Australia's postwar economic miracle was built on those two foundations: cheap public housing and cheap public energy, but the ideological obsession that the opposition has had with withdrawing itself from the market has seen energy infrastructure privatised, corporatised and ultimately wither away to nothing. Coal-fired power stations closed all around the place, but they weren't replaced. What I don't get is this ideological obsession against renewable energy. I just don't get it, because nobody's building coal-fired power stations any more. In fact, I think something like $3 million went into a study to build a coal-fired power station in Collinsville, but they didn't even finish the study, let alone the coal-fired power station. No-one's going to build a coal-fired power station anymore.

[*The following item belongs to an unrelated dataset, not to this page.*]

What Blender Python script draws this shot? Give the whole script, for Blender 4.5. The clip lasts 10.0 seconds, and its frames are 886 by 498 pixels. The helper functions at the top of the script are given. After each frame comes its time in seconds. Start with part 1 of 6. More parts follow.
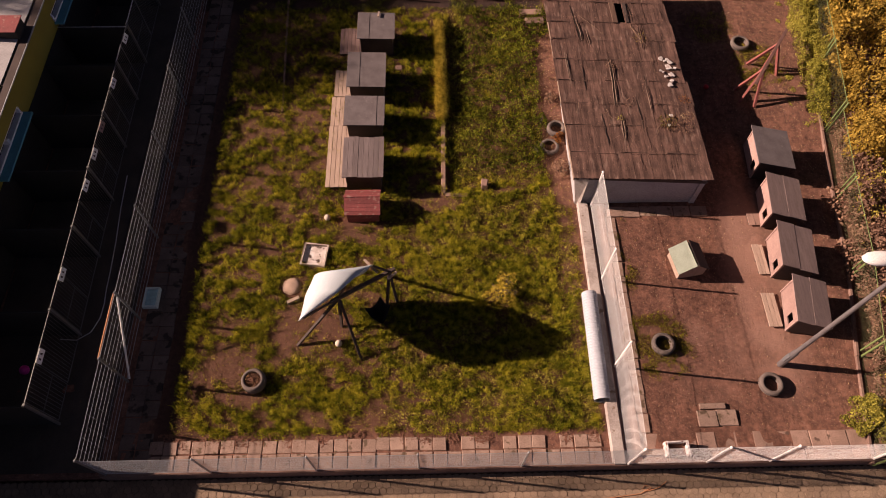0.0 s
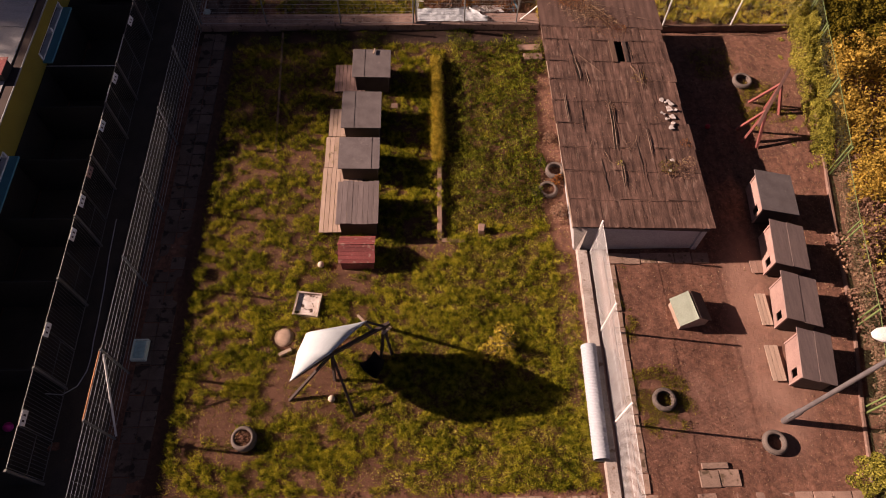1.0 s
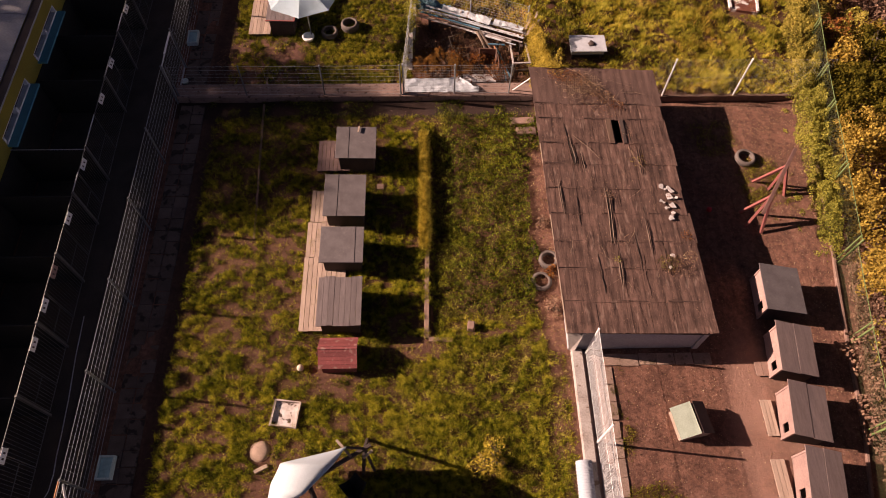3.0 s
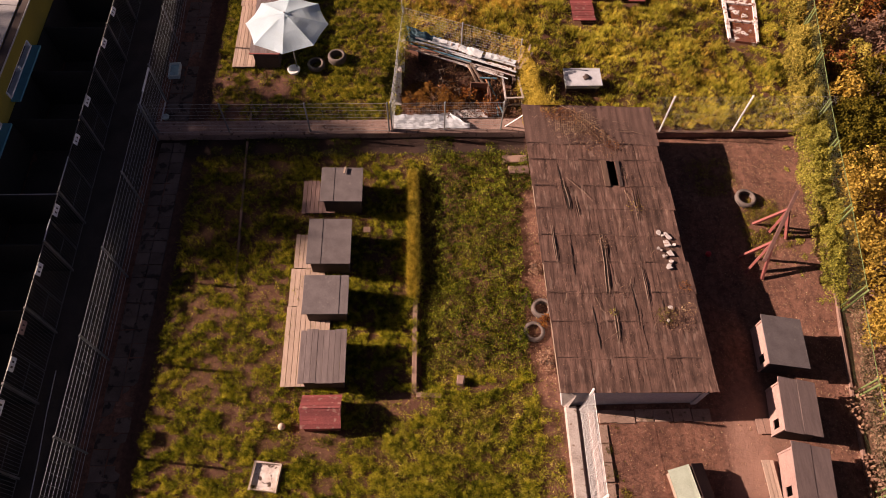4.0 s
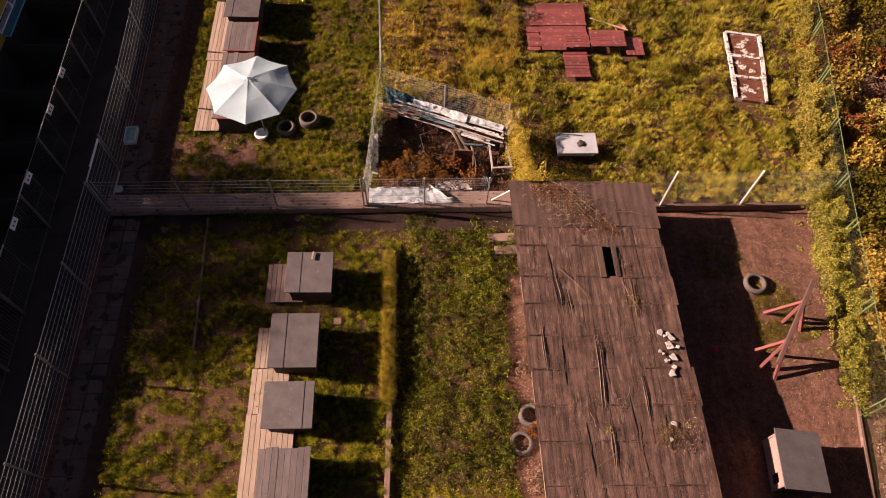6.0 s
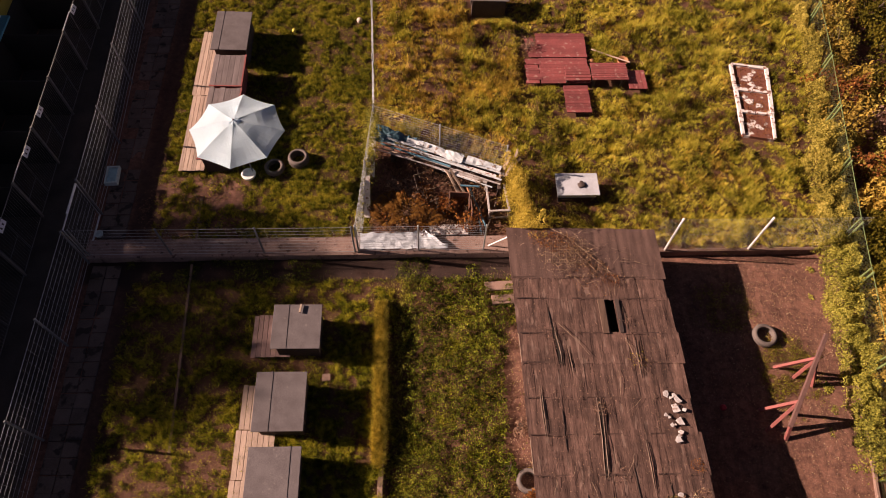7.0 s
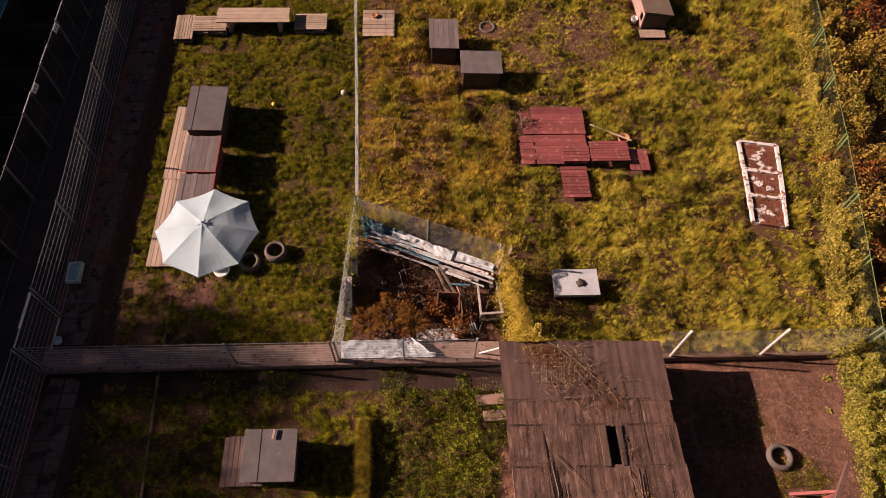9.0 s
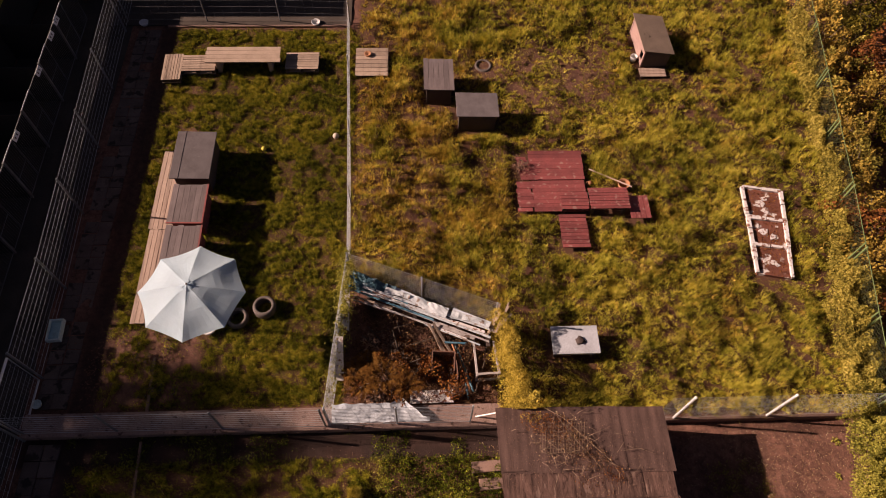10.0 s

The opposition want to dangle out there a change to our energy policy to allow nuclear energy. Who's going to do that? The Australian people aren't going to let you spend $600 billion doing it. I don't think there's any private enterprise lining up to do it. Doesn't this sound sensible? Renewable energy firmed by gas and batteries. Doesn't that actually sound sensible to those in the opposition? Somehow there is this ideological obsession that you can't have this approach; you need the most expensive approach of coal and nuclear. If you believe in coal and nuclear, therefore you don't believe in climate change, somehow. The Prime Minister talked about that. Those are exactly his words from the last election. That's when I thought that he was really nailing it, with the way he summed it up. Our energy future is renewable energy firmed by gas and batteries, yet the opposition has withdrawn from the field.

I rise in support of these bills because the best indication of the values of a government is how it spends its money. I urge you to support it.